Slave 1 will distribute threads over devices 0 1 2 3 Thread 0 on slave 1 mapped to device 0 Slave 2 will distribute threads over devices 0 1 2 3 Thread 0 on slave 2 mapped to device 0 Slave 3 will distribute threads over devices 0 1 2 3 Thread 0 on slave 3 mapped to device 0 Slave 4 will distribute threads over devices 0 1 2 3 Thread 0 on slave 4 mapped to device 0 Device 0 on cbsukellogg.biohpc.cornell.edu is split between 4 slaves

  1. If I specify number of GPUs but no GPU list and threads = 1, then all processes are distributed evenly across devices

/usr/local/bin/mpirun -np 5 which relion_refine_mpi --o Refine3D/job023/run --auto_refine --split_random_halves --i smalltest.star --ref cryosparc_P23_J87_005_volume_map.mrc --ini_high 5 --dont_combine_weights_via_disc --no_parallel_disc_io --pool 3 --pad 2 --ctf --ctf_corrected_ref --flatten_solvent --zero_mask --oversampling 1 --healpix_order 2 --auto_local_healpix_order 4 --offset_range 5 --offset_step 2 --sym C1 --low_resol_join_halves 40 --norm --scale --pipeline_control Refine3D/job023/ --dont_check_norm --gpu

GPU-ids not specified for this rank, threads will automatically be mapped to available devices. Thread 0 on slave 1 mapped to device 0 GPU-ids not specified for this rank, threads will automatically be mapped to available devices. Thread 0 on slave 2 mapped to device 2 GPU-ids not specified for this rank, threads will automatically be mapped to available devices. Thread 0 on slave 3 mapped to device 4 GPU-ids not specified for this rank, threads will automatically be mapped to available devices.

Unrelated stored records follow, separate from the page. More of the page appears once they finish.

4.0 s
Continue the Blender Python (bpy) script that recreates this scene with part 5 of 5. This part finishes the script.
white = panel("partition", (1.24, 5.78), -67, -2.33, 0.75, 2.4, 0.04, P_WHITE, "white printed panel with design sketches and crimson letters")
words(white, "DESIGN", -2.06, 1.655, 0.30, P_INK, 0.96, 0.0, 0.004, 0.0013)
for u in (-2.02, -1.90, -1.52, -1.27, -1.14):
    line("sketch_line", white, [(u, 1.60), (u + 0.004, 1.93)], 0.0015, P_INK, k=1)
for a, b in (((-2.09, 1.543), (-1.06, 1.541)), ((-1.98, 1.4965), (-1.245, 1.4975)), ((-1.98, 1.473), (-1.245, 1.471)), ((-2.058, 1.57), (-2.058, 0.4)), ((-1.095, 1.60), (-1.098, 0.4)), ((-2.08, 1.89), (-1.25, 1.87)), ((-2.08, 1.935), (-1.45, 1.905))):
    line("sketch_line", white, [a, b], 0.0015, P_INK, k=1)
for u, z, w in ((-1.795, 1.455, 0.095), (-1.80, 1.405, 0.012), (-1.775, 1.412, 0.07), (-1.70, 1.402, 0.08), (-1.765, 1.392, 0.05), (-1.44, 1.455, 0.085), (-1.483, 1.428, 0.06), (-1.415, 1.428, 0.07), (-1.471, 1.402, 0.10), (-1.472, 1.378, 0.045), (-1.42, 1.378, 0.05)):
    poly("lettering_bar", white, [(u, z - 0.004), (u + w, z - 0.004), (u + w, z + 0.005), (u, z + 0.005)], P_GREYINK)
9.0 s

Thread 0 on slave 4 mapped to device 6 ^C Running CPU instructions in double precision.

  1. If I specify number of GPUs and threads > 1, then all processes are distributed evenly across devices.

/usr/local/bin/mpirun -np 5 which relion_refine_mpi --o Refine3D/job023/run --auto_refine --split_random_hs --i smalltest.star --ref cryosparc_P23_J87_005_volume_map.mrc --ini_high 5 --dont_combine_weights_via_disc --no_parallel_disc_io --pool 3 --pad 2 --ctf --ctf_corrected_ref --flatten_solvent --zero_mask --oversampling 1 --healpix_order 2 --auto_local_healpix_order 4 --offset_range 5 --offset_step 2 --sym C1 --low_resol_join_halves 40 --norm --scale --pipeline_control Refine3D/job023/ --dont_check_norm --gpu 0,1,2,3 --j 5

Slave 1 will distribute threads over devices 0 1 2 3 Thread 0 on slave 1 mapped to device 0 Thread 1 on slave 1 mapped to device 1 Thread 2 on slave 1 mapped to device 2 Thread 3 on slave 1 mapped to device 3 Thread 4 on slave 1 mapped to device 0 Slave 2 will distribute threads over devices 0 1 2 3 Thread 0 on slave 2 mapped to device 0 Thread 1 on slave 2 mapped to device 1 Thread 2 on slave 2 mapped to device 2 Thread 3 on slave 2 mapped to device 3 Thread 4 on slave 2 mapped to device 0 Slave 3 will distribute threads over devices 0 1 2 3 Thread 0 on slave 3 mapped to device 0 Thread 1 on slave 3 mapped to device 1 Thread 2 on slave 3 mapped to device 2 Thread 3 on slave 3 mapped to device 3 Thread 4 on slave 3 mapped to device 0 Slave 4 will distribute threads over devices 0 1 2 3 Thread 0 on slave 4 mapped to device 0 Thread 1 on slave 4 mapped to device 1 Thread 2 on slave 4 mapped to device 2 Thread 3 on slave 4 mapped to device 3 Thread 4 on slave 4 mapped to device 0

I can’t figure out if this bug has already been reported/addressed or not.

bforsbe commented 4 years ago

This is all working as expected. What did you expect in each case?

kellogg-cryoem commented 4 years ago

Maybe I didn't explain it clearly enough... In all cases the GPUs should be evenly distributed across the available devices. In the FIRST case, all GPUs get assigned to the first device (0) even though I specified that more than one GPU should be used (-np 5) and the GPU list of devices that should be used: (0 - 3). The first case is the one that violates expectations. The rest (2-3) are normal.

biochem-fan commented 4 years ago

Are you aware of the difference between comma and colon?

Provide a list of which GPUs (0,1,2,3, etc) to use. MPI-processes are separated by ':'. For example, to place one rank on device 0 and one rank on device 1, provide '0:1

kellogg-cryoem commented 4 years ago

-_- thank you Takanori. It works, my mistake.